# MLOPS

## Stages

1. Scooping *We define the project, check if the problem requires Machine Learning to solve it. Perform requirement engineering, check if the relevant data is available. Verify if the data is non-biased and reflects the real-world use case.*

2. Data Engineering *This stage involves collecting data, establishing baselines, cleaning the data, formatting the data, labelling, and organizing the data.*

3. Modelling *Now we come to the coding part, here we create the ML model. We train the model with the processed data. Perform error analysis, define error measurement, and track the model performance.*

4. Deployment *Here we package the model, deploy it in the cloud or on edge devices as necessary. Packaging could be model wrapped with an API server exposing REST or gRPC endpoints, a docker container deployed on cloud infrastructure, deployed on server-less cloud platform, or a mobile app for edge-based models.*

5. Monitoring *Once the deployment is done, we rely on a monitoring infrastructure to help us maintain and update the model.*


## ML Production Infrastructure


1. Data Collection — This step involves collecting data from various sources. ML models require a lot of data to learn. Data collection involves consolidating all kinds of raw data related to the problem. i.e Image classification might require you to collect all available images or scrape the web for images. Voice recognition may require you to collect tons of audio samples.

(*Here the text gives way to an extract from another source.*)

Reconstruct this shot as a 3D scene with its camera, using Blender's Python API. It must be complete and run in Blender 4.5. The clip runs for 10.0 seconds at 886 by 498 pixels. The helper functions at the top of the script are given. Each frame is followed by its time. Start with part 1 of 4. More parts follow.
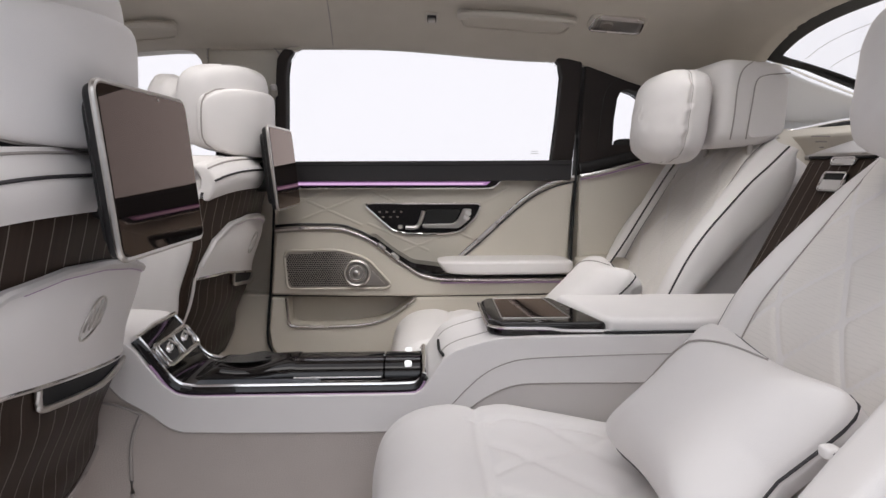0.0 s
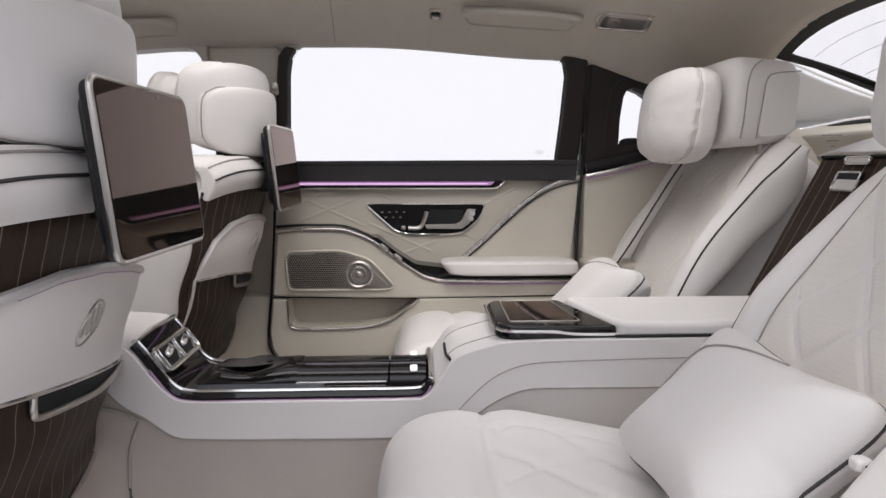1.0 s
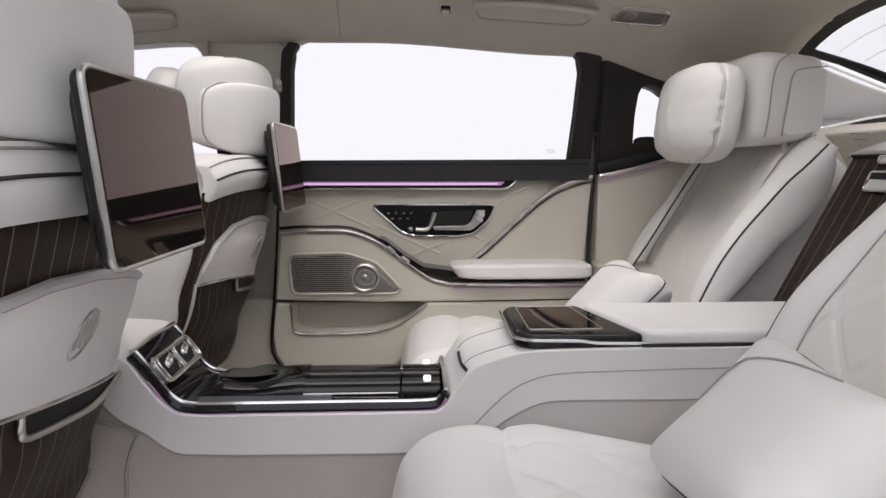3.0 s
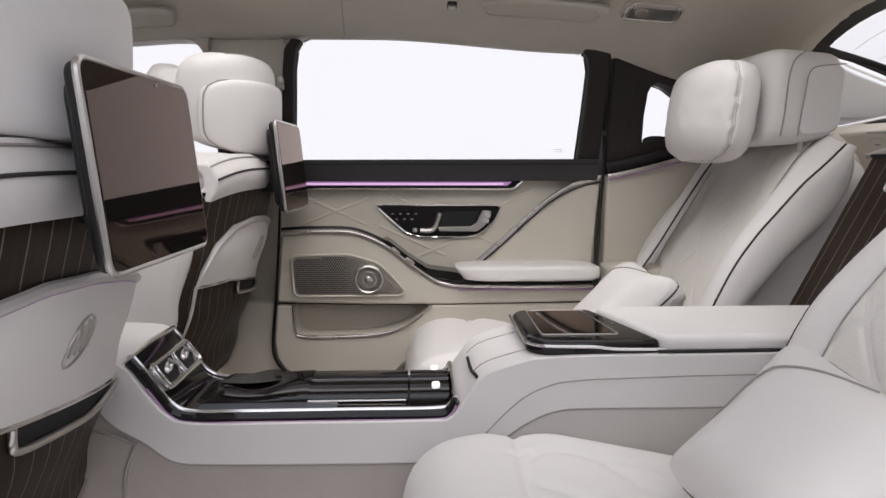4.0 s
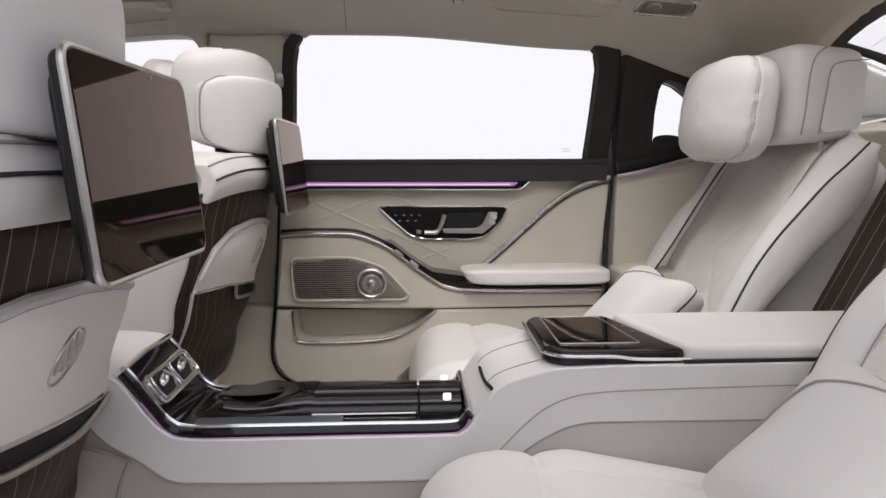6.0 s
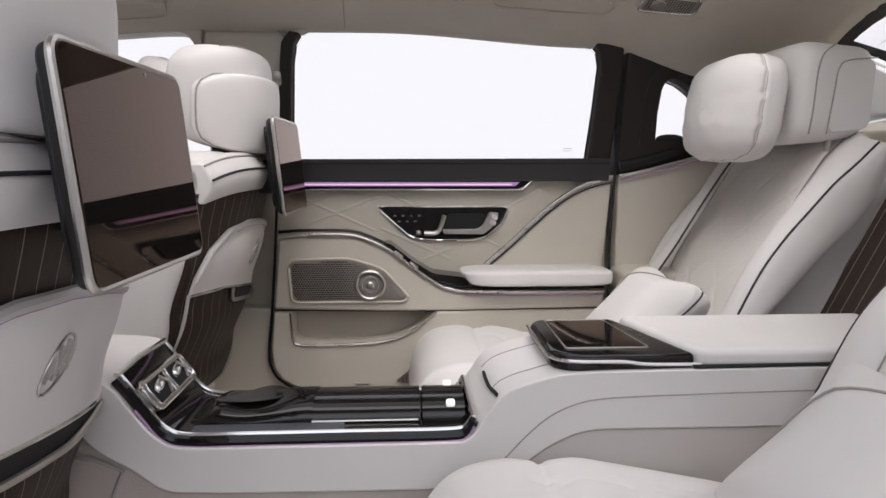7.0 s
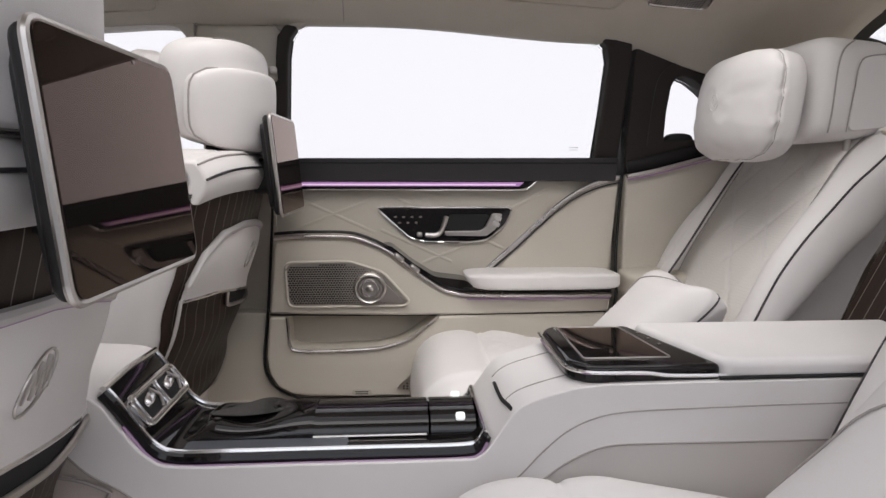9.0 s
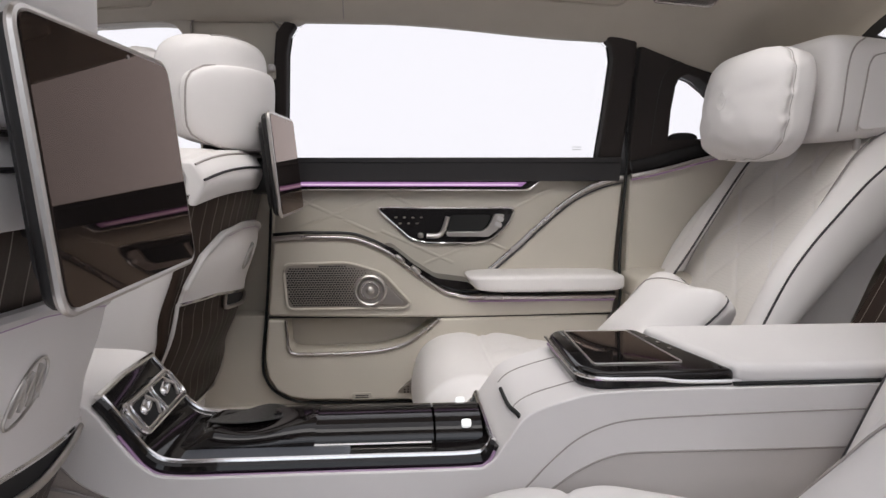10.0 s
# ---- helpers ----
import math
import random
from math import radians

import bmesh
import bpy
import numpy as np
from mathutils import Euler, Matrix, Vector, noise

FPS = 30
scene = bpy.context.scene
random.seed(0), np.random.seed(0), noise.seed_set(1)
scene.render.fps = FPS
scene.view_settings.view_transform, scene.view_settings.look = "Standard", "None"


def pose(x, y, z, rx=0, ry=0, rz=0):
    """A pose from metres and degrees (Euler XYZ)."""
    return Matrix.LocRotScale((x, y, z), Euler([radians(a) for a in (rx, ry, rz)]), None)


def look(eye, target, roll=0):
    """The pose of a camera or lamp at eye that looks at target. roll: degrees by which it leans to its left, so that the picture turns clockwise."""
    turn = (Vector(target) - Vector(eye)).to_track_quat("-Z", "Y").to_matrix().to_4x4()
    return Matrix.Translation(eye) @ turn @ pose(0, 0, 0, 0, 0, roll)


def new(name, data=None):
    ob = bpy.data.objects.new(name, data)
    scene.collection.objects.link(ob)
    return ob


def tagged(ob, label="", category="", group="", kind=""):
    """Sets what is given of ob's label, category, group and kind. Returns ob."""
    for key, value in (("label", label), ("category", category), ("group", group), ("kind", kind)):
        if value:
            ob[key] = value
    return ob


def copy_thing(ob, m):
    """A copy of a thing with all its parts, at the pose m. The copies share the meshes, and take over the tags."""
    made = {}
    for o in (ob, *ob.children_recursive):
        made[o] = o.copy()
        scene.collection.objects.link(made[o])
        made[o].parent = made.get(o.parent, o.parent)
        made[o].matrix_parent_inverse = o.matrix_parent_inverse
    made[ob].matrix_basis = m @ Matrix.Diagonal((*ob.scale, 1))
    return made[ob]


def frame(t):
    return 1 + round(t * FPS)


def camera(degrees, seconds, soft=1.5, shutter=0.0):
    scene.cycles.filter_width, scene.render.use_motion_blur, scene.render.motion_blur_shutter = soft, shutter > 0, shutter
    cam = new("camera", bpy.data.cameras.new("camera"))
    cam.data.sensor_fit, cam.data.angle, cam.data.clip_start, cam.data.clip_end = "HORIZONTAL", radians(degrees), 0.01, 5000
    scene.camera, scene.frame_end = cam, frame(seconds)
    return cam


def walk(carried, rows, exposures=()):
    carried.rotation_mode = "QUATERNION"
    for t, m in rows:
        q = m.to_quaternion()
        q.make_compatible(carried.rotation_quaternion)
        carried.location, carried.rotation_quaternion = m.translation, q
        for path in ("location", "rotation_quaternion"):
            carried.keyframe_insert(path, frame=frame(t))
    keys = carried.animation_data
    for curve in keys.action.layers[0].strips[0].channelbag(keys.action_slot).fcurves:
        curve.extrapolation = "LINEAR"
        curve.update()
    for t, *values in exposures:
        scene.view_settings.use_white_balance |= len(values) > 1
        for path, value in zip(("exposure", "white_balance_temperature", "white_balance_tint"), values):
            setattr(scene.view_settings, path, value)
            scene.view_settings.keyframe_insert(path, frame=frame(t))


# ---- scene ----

2. Data Verification — In this step we check the validity of the data, if the collected data is up to date, reliable, and reflects the real world, is it in a proper consumable format, is the data structured properly.

3. Feature Extraction — Here, we select the best features for the model to predict. In other words, your model may not require all the data in its entirety for discovering patterns, some columns or parts of data might be not used at all. Some models perform well when a few columns are dropped. We usually rank the features with importance, features with high importance are included, lower ones or near zero ones are dropped.

4. Configuration — This step involves setting up the protocols for communications, system integrations, and how various components in the pipeline are supposed to talk to each other. You want your data pipeline to be connected to the database, you want your ML model to connect to database with proper access, your model to expose prediction endpoints in a certain way, your model inputs to be formatted in a certain way. All the necessary configurations required for the system need to be properly finalized and documented.

5. ML Code — Now we, come to the actual coding part. In this stage, we develop a base model, which can learn from the data and predict. There are tons of ML libraries out there with multiple language support. Ex: tensorflow, pytorch, scikit-learn, keras, fast-ai and many more. Once we have a model, we start improving its performance by tweaking the hyper-parameters, testing different learning approaches until we are satisfied that the model is performing relatively better than its previous version.

6. Machine Resource Management — This step involves the planning of the resources for the ML model. Usually, ML models require heavy resources in terms of CPU, memory, and storage. Deep learning models are dependent on GPU and TPU for computation. Training ML models involves cost in terms of time and money. Slower CPUs involve more time, Powerful CPUs are pricier. The larger the model, the bigger the storage you will have to invest in.

7. Analysis Tool — Once your model is ready, how do you know if the model is performing up to mark. We decide on model analysis in this stage. How do we compute loss, what error measurement should we use, how do we check if the model is drifting, is the prediction result proper, has the model been overfitted or underfit? Usually, the libraries with which we implement the model ship with analysis kits and error measurements.

8. Project Management Tool — Tracking an ML project is very important. It’s easy to get lost and mess up while dealing with huge data, features, ML code, resource management. Luckily there are a lot of project management tools out on the Internet to help us out.

9. Serving Infrastructure — Once the model is developed, tested, and ready to go, we need to deploy it somewhere the users can access it. The majority of the models are deployed on cloud. Public cloud providers like AWS, GCP, and Azure even have specific ML-related features for easy deployment of models. Depending on the budget you can select the provider suited for your needs.

10. Monitoring — We need to implement a monitoring system to observe our deployed model and the system on which it runs. Collecting model logs, user access logs, and prediction logs will help in maintaining the model. There are several monitoring solutions like greylog, elasticstack, and fluentd available. Cloud providers usually ship their own monitoring systems.